Wednesday, October 16, 2013
OCTOBER nairobi theatre scene is booming
http://www.nation.co.ke/lifestyle/weekend/-October-shows-shaping-up-to-be-special/-/1220/2028542/-/qimmbv/-/index.html///OCTOBER’S THEATRE SHAPING UP TO BE SPECIAL ///
BY Margaretta wa Gacheru, published early OCTOBER 2013///
John Sibi Okumu's new play ELEMENTS stars Nathalie Vairac/
October is shaping up to be a month filled with several premier performances, showcasing a number of exceptional Kenyan scriptwriters, including the veteran playwright John Sibi-Okumu and Walter Sitati, founder of Hearts of Art. We’ll also see original work by the Kenyan choreographer Kefe Oiro whose dance-drama has gone global and is now coming back to Nairobi this month.
In fact, Oiro and his Tuchangamke Group opened last night at the GoDown Art Center and will be staging a second show of his original production entitled ‘Mitumba’ tonight at the same venue.
Performed in collaboration with another dancer-choreographer, Stephanie Thiersh and the German dance troupe, Company Mouvoir, Mitumba was Oiro’s inspired idea which he spawned in 2010 while doing a dance residency in Cologne, Germany, sponsored partially by the Goethe Institute of Munich and partly by the GoDown.
Thiersh actually saw Oiro perform first in Dar es Salaam in 2008 and as artistic director of Company Mouvoir, she invited him to Cologne to do a solo dance project at the Company. It was there that Oiro proposed the idea of using the mitumba market concept as a metaphor for something much larger, the crazy wonderful way that Kenyans live their everyday lives. For even though mitumba refers to second hand ‘stuff’, Kenyans have the creative capacity to take other people’s cast-offs and transform them into lovely ensembles that can look beautiful and brand new.
Stephanie loved the idea but the choreography wasn’t fully worked out until she came to Kenya in 2011 and explored a plethora of mitumba markets, from Ngara to Gikomba and Toy.
Meanwhile, Oiro enlisted a number of Kenyan and Tanzanian dancers including Juliet Omolo, Judy Bwiri and Isaac Abeneko.

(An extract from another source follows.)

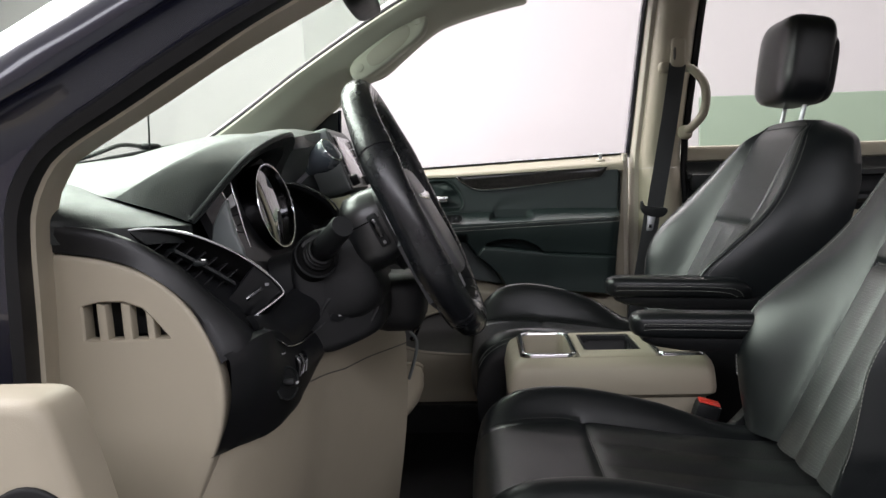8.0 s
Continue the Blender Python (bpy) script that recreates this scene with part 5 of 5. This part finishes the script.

Thiersch also involved several dancers from her Company Mouvoir as well.
Mitumba premiered in Germany, in Cologne the same year, and it was so well received it got staged in half a dozen more cities, including Dusseldorf.
Oiro and Thiersch had always planned to perform Mitumba in East Africa, so earlier this week they performed their contemporary dance-theatre in Dar es Salaam, and this weekend they’re all here in Nairobi.
Meanwhile, other original productions premiering in Nairobi in two weeks’ time are John Sibi Okumu’s brand new play entitled Elements, featuring the Francophone actress from Guadeloupe, Nathalie Vairac and Hearts of Art’s episode two of What is your price? scripted by Walter Sitati and co-starring the writer together with Ellsey Akatch, Elvis Gatere, Beatrice Wacuka and several others.
Sibi-Okumu, one of Kenya’s most prolific playwrights, television personalities and feature film stars (The First Grader, The Constant Gardener) actually has a day job teaching French at Hillcrest High. So it’s understandable that he’s finally scripted a play in French—with English subtitles that will be streaming simultaneously just above the Alliance Francaise stage when the show is on, the weekend of October 18th and 19th. So don’t be put off from coming if you can’t speak French fluently yourself.
It would seem that Sibi-Okumu wrote Elements especially for Vairac who is a professional actress and one whose talents Sibi understood should not be wasted while she is here in Kenya with her family and may be leaving anytime.
It’s a one-woman show which could only be pulled off with a professional performer like Vairac whose presence alone is quietly captivating.
The same weekend, Walter Sitati’s theatre troupe, Hearts of Art makes a comeback in Episode 2 of his cliff-hanger of a play, What is your price? But even if you didn’t see the first segment of his script, it will be well worth theatre-lovers coming to see Episode 2. I thought the story was gripping and gutsy. My only grievance about it was it left us hanging and it wasn’t announced at the time that Act or episode 2 would be coming in a month. It’s one of those shows that you can catch up with easily, and it will be worth doing so, at Kenya National Theatre October 18th through 20th.
Meanwhile, Festival of the Creative Arts will be in rehearsal throughout October to come back November 1st performing another outrageous comedy, the kind they do well called Do You Love Me, directed by Andrew Muthure.
Finally, the final performance of Robert Harling’s Steel Magnolia can be seen tonight at the Professional Centre. Directed by Nyambura Waruingi and featuring the stellar all-female cast, this is a show you don’t want to miss.